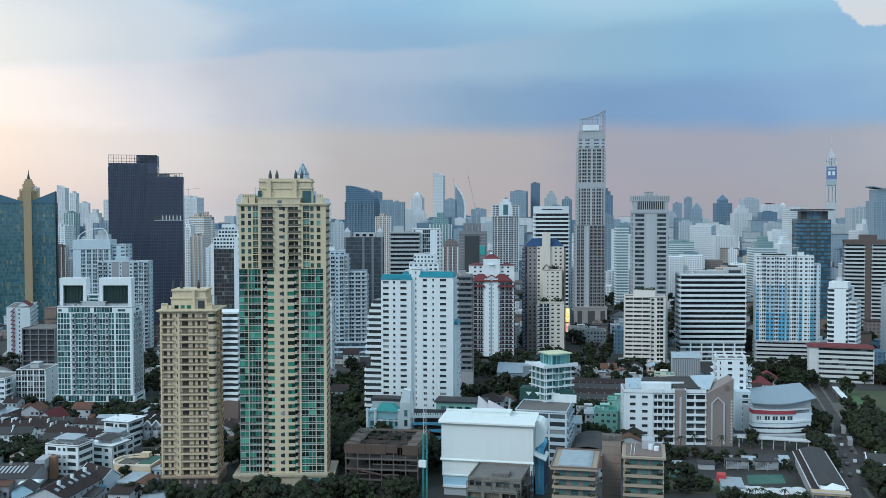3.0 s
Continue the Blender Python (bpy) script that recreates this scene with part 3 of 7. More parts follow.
# ---- teal-glass slab with two roof frames ----
def teal_slab():
    r = thing("residential_tower", "white apartment slab with teal windows and two white roof frames", "tower", -379.2, 501.0, 13)
    m = (WHITE, WINT, WHITE2, WHITE)
    w, d = 45.5, 19.0
    storeys(r, w + 3, d, 0.0, 3.6, 2, "g1 t.2 " * 6, "w1", "w1", mats=m, ox=-1.5, oy=-1.5, name="podium_storey", parapet=0.8)
    top = storeys(r, w, d, 7.2, 3.33, 15, "F7 t1.0 k2 F5 k2 F3 v.5 k2 F4.5 k2 F3 s.8 F8 t1.6", "t1 F3 k2 F3 k2 F3 k2 t1", "t1 F3 k2 F3 k2 t1", mats=m, parapet=0, single=15, split=1.7)
    top = storeys(r, w, d, top, 3.33, 1, "w3 s3 g12 s2 g10 s2 w6 s3", "t1 w2 t1", "t1 w2 t1", mats=m, parapet=1.0, name="upper_storey")
    for x0, x1 in ((-0.6, 15.8), (23.6, 43.2)):
        b = Mesh()
        z0, z1 = top, 77.9
        b.box(x0, 5.5, z0, x0 + 2.1, 12, z1)
        b.box(x1 - 2.1, 5.5, z0, x1, 12, z1)
        b.box(x0 + 2.1, 5.5, z1 - 4.4, x1 - 2.1, 12, z1)
        b.box(x0 + 2.1, 8.5, z0, x1 - 2.1, 12, z1 - 4.4)
        part("roof_frame", b, WHITE, r, "white roof frame")
        n = int((x1 - x0 - 4.2) / 0.9)
        for i in range(n):
            x = x0 + 2.3 + i * 0.9
            block(r, "louvre", x, 6.8, z0 + 2.4, x + 0.28, 7.2, z1 - 4.4, DKGREEN)
        # dark backing paints the shade behind the louvres
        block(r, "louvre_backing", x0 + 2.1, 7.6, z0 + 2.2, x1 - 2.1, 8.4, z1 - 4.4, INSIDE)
    b = Mesh()
    b.box(16.5, 6.5, top, 23.0, 10, top + 7.5)
    b.box(16.0, 5.5, top + 7.0, 23.5, 10.5, top + 7.6)
    part("link_bridge", b, WHITE, r)
    for k in range(3):
        block(r, "link_window", 17.2, 6.38, top + 0.8 + k * 2.2, 22.4, 6.48, top + 2.2 + k * 2.2, WINT)
    rooftop(r, 1, 1, w - 1, 5, top + 0.3, 3, dense=6)
    return r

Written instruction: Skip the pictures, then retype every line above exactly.

The response:
3.0 s
Continue the Blender Python (bpy) script that recreates this scene with part 3 of 7. More parts follow.
# ---- teal-glass slab with two roof frames ----
def teal_slab():
    r = thing("residential_tower", "white apartment slab with teal windows and two white roof frames", "tower", -379.2, 501.0, 13)
    m = (WHITE, WINT, WHITE2, WHITE)
    w, d = 45.5, 19.0
    storeys(r, w + 3, d, 0.0, 3.6, 2, "g1 t.2 " * 6, "w1", "w1", mats=m, ox=-1.5, oy=-1.5, name="podium_storey", parapet=0.8)
    top = storeys(r, w, d, 7.2, 3.33, 15, "F7 t1.0 k2 F5 k2 F3 v.5 k2 F4.5 k2 F3 s.8 F8 t1.6", "t1 F3 k2 F3 k2 F3 k2 t1", "t1 F3 k2 F3 k2 t1", mats=m, parapet=0, single=15, split=1.7)
    top = storeys(r, w, d, top, 3.33, 1, "w3 s3 g12 s2 g10 s2 w6 s3", "t1 w2 t1", "t1 w2 t1", mats=m, parapet=1.0, name="upper_storey")
    for x0, x1 in ((-0.6, 15.8), (23.6, 43.2)):
        b = Mesh()
        z0, z1 = top, 77.9
        b.box(x0, 5.5, z0, x0 + 2.1, 12, z1)
        b.box(x1 - 2.1, 5.5, z0, x1, 12, z1)
        b.box(x0 + 2.1, 5.5, z1 - 4.4, x1 - 2.1, 12, z1)
        b.box(x0 + 2.1, 8.5, z0, x1 - 2.1, 12, z1 - 4.4)
        part("roof_frame", b, WHITE, r, "white roof frame")
        n = int((x1 - x0 - 4.2) / 0.9)
        for i in range(n):
            x = x0 + 2.3 + i * 0.9
            block(r, "louvre", x, 6.8, z0 + 2.4, x + 0.28, 7.2, z1 - 4.4, DKGREEN)
        # dark backing paints the shade behind the louvres
        block(r, "louvre_backing", x0 + 2.1, 7.6, z0 + 2.2, x1 - 2.1, 8.4, z1 - 4.4, INSIDE)
    b = Mesh()
    b.box(16.5, 6.5, top, 23.0, 10, top + 7.5)
    b.box(16.0, 5.5, top + 7.0, 23.5, 10.5, top + 7.6)
    part("link_bridge", b, WHITE, r)
    for k in range(3):
        block(r, "link_window", 17.2, 6.38, top + 0.8 + k * 2.2, 22.4, 6.48, top + 2.2 + k * 2.2, WINT)
    rooftop(r, 1, 1, w - 1, 5, top + 0.3, 3, dense=6)
    return r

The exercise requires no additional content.